Avec le topo préparé par Jean et les vues satellite assemblées par Patrick, le tout complété par les observations du paysage et les relèvements au compas, notre route s’ouvrait désormais devant l’étrave de nos canoës sans le moindre écart. Parfois, nos choix se trouvaient confirmés par l’orientation des algues trahissant le sens du courant qui s’écoulait lentement dans ces vastes étendues d’eau.
Peu après la pause médiane, la rivière se mit à serpenter dans un dédale d’îles et de petits lacs entre des forêts d’épinettes portant des affres des récents incendies sur de très larges surfaces.
Au terme d’une vingtaine de km de navigation tranquille, la flottille partagée entre s’arrêter là ou poursuivre un peu plus loin décida, fatigue aidant, de poser les pagaies au plus près, sur un petit isthme en rive droite avec deux plages de chaque côté, certes étroites, mais magnifiques.
A l’abri sous le vent, le camp fut posé malgré quelques bois brûlés et un vent d’ouest soutenu. Le soleil, de retour, rendait la perspective de ce campement très heureuse.
Il était encore tôt, et il faisait beau, l’occasion d’un petit temps de farniente sur une plage perdue dans le grand nord canadien. Unr situation inédite bien agréable, même la baignade fut tentante, mais à 16°C au maximum, la plupart d’entre nous, à l’épiderme sensible, dut y renouer.

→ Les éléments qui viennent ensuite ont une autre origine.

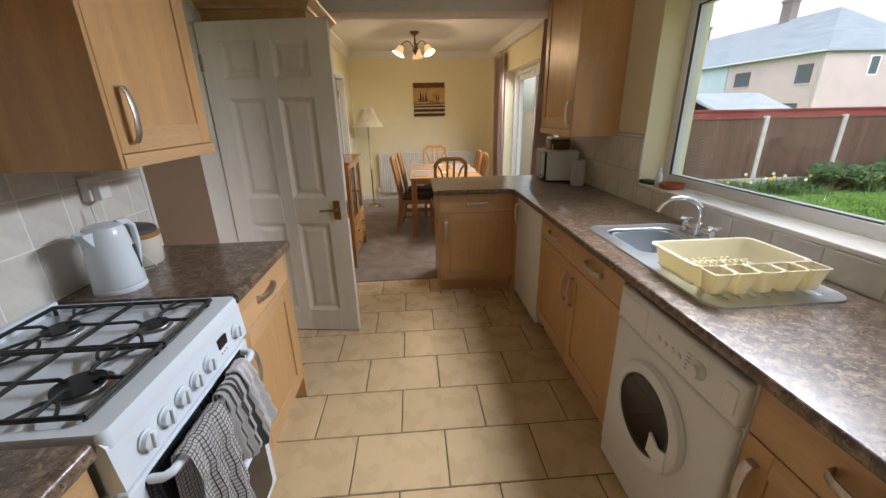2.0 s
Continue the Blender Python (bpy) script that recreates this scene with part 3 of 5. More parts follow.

Le soir venu, alors que la lumière du jour commençait à décliner, tiraillé par l’estomac, l’équipe s’agita pour déballer la popotte et préparer le repas au gré des inspirations, aucun menu n’ayant été préalablement déterminé, ce qui laissait libre cours à toutes les idées, sans que le choix retenu ne fasse réellement débat. Jean commença par préparer des beignets aux pommes avec la farine embarquée à bord. En plus d’une énergie débordante, et d’une inlassable volonté de transmettre, les plus aguerris de ces voyages en canot camping avançaient leurs méthodes, leurs façons bien à eux de préparer les œufs ou le poisson, avec ou sans huile d’olive, avec ou sans gingembre, les pâtes ou le riz, la technique pour démarrer le feu ou celle pour éplucher oignons ou échalotes … Et tout cela non sans une certaine autorité, bien drôle pour l’observateur que j’étais, modeste commis de cuisine. Je me délectais des débats parfois passionnés entre nos chefs embarqués sur ces détails qui n’avaient évidemment rien d’universel, chaque méthode étant propre à celui qui la poste dans son objectif culinaire et le niveau d’importance qu’il lui apporte. Un vrai spectacle profondément humain et attachant, plein de bonnes attentions.